--- BEGIN Dataset entries ---

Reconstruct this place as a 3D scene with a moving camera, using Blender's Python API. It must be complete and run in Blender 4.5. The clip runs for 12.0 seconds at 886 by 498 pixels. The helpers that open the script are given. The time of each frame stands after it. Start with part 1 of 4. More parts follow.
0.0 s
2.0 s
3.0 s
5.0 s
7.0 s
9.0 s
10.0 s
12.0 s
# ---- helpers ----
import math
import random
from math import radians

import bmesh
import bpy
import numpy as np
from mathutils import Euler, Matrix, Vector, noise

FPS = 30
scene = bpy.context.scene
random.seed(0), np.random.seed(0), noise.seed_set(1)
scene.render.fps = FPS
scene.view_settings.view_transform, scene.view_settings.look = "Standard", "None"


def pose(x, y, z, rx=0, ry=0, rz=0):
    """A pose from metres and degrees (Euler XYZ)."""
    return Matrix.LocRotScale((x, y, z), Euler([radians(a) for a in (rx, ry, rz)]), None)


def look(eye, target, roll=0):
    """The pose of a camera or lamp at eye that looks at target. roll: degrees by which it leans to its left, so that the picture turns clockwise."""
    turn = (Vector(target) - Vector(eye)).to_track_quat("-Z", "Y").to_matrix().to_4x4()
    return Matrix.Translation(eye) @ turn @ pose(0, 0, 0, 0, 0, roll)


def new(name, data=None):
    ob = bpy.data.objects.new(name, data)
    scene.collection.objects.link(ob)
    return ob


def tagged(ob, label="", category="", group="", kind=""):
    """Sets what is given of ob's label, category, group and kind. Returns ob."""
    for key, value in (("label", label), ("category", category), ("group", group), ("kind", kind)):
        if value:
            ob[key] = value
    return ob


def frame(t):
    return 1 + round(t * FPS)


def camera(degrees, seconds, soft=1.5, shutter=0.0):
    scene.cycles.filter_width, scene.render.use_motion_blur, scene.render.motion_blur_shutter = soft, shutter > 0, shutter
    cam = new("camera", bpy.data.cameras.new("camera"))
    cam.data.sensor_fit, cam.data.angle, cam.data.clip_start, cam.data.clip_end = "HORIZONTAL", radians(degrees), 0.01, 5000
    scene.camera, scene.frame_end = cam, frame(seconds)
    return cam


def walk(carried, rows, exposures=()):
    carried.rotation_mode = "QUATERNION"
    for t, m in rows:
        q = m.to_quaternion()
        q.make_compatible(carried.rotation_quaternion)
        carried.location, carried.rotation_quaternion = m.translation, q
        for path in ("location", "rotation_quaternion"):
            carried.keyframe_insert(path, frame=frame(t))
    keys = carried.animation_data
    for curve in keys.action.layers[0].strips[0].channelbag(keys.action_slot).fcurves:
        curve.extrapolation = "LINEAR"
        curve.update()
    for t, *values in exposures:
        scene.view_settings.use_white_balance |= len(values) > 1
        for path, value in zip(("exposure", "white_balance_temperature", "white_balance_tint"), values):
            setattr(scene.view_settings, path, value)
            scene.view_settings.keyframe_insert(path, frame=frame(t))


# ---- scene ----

--- END Dataset entries ---
--- BEGIN Dataset entries ---

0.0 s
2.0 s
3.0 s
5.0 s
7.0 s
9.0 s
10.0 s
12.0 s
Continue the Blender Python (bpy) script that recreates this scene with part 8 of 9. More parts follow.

--- END Dataset entries ---
--- BEGIN Dataset entries ---

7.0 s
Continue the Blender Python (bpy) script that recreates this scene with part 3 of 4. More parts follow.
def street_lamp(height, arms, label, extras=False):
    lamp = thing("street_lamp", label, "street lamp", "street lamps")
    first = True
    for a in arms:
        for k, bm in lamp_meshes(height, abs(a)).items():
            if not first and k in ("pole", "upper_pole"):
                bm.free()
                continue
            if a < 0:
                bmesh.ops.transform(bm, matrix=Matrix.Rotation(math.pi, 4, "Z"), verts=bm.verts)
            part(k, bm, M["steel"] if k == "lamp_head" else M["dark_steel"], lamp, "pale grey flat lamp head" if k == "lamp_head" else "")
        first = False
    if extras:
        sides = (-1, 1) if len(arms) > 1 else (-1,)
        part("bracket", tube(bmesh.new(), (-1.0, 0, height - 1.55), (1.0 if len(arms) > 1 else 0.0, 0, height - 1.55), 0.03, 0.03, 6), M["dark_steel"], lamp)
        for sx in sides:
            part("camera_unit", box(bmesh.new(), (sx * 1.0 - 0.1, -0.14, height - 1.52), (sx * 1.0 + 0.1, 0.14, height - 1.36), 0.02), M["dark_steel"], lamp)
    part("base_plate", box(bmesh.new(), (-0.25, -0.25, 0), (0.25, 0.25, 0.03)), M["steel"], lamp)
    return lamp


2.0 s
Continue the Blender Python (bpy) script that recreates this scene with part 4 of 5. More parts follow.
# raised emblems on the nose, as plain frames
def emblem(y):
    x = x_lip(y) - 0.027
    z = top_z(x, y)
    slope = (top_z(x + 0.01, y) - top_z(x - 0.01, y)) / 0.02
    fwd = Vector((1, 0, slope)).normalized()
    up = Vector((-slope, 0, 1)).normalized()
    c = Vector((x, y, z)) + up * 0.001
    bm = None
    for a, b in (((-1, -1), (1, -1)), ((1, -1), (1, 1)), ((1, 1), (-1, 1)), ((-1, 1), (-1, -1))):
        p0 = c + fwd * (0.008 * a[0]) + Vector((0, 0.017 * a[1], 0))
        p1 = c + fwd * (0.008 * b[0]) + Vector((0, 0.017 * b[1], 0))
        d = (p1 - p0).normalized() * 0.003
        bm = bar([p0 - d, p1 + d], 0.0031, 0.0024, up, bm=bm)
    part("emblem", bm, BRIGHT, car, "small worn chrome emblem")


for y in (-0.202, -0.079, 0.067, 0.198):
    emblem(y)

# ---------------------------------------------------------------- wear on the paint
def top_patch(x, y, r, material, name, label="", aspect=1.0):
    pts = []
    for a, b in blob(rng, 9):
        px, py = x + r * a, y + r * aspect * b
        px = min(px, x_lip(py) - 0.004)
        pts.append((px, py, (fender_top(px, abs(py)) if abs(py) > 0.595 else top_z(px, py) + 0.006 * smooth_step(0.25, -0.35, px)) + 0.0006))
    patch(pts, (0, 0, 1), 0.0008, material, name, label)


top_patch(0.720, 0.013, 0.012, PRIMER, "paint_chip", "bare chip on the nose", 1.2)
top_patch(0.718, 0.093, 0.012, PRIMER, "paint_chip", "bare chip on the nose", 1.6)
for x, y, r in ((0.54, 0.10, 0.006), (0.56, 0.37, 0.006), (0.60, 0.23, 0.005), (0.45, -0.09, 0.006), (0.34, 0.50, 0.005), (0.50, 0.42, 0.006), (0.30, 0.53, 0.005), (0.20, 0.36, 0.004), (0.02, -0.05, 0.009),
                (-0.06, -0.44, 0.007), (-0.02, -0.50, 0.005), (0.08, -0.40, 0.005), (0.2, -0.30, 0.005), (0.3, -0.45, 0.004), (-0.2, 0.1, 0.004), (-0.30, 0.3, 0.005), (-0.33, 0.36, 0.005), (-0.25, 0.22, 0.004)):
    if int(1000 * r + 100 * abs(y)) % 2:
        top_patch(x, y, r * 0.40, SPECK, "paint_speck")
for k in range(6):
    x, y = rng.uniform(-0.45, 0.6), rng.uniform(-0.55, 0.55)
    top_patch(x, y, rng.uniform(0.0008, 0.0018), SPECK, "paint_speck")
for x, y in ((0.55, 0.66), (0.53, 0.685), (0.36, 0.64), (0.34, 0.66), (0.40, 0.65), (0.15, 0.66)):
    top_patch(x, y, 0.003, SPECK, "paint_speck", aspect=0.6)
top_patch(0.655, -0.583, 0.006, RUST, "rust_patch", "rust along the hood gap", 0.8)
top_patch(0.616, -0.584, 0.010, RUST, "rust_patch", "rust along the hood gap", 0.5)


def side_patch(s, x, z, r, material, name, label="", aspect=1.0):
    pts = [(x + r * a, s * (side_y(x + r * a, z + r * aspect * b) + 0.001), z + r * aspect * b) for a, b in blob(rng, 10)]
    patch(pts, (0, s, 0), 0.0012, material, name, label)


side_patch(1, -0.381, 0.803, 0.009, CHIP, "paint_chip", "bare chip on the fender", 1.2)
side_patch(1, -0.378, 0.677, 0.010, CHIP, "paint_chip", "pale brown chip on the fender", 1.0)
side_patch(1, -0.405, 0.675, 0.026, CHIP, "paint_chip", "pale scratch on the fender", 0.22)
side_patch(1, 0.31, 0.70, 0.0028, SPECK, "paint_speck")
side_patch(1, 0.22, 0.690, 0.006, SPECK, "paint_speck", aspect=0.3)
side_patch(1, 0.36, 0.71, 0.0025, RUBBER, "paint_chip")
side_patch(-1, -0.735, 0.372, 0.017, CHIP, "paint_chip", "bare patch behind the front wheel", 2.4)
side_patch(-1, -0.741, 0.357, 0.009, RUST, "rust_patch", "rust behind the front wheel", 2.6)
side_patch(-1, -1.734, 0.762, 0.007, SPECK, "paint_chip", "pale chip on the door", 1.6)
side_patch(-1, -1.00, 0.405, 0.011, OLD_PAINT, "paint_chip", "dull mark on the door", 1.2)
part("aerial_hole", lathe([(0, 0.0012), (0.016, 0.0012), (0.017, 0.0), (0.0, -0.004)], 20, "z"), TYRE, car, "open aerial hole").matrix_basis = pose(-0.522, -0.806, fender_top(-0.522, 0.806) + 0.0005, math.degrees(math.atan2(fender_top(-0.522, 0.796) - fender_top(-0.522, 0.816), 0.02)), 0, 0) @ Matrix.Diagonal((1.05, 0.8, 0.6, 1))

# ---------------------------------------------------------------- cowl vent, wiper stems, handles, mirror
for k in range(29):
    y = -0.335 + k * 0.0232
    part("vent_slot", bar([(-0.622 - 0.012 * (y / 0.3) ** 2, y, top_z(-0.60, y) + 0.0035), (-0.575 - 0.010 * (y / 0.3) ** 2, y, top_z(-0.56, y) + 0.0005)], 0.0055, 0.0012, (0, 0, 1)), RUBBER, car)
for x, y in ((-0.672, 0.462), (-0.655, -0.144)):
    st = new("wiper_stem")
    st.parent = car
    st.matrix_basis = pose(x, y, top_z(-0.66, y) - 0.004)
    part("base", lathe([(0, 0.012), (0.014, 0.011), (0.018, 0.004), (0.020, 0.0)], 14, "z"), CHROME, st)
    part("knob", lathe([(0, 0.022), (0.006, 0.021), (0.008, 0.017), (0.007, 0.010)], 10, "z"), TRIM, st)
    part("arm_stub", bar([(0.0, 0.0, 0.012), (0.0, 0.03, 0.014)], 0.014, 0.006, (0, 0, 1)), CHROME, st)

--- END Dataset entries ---

## Task statement
Copy each line above where the string "bmesh" occurs.

## Answer in full
import bmesh
                bmesh.ops.transform(bm, matrix=Matrix.Rotation(math.pi, 4, "Z"), verts=bm.verts)
        part("bracket", tube(bmesh.new(), (-1.0, 0, height - 1.55), (1.0 if len(arms) > 1 else 0.0, 0, height - 1.55), 0.03, 0.03, 6), M["dark_steel"], lamp)
            part("camera_unit", box(bmesh.new(), (sx * 1.0 - 0.1, -0.14, height - 1.52), (sx * 1.0 + 0.1, 0.14, height - 1.36), 0.02), M["dark_steel"], lamp)
    part("base_plate", box(bmesh.new(), (-0.25, -0.25, 0), (0.25, 0.25, 0.03)), M["steel"], lamp)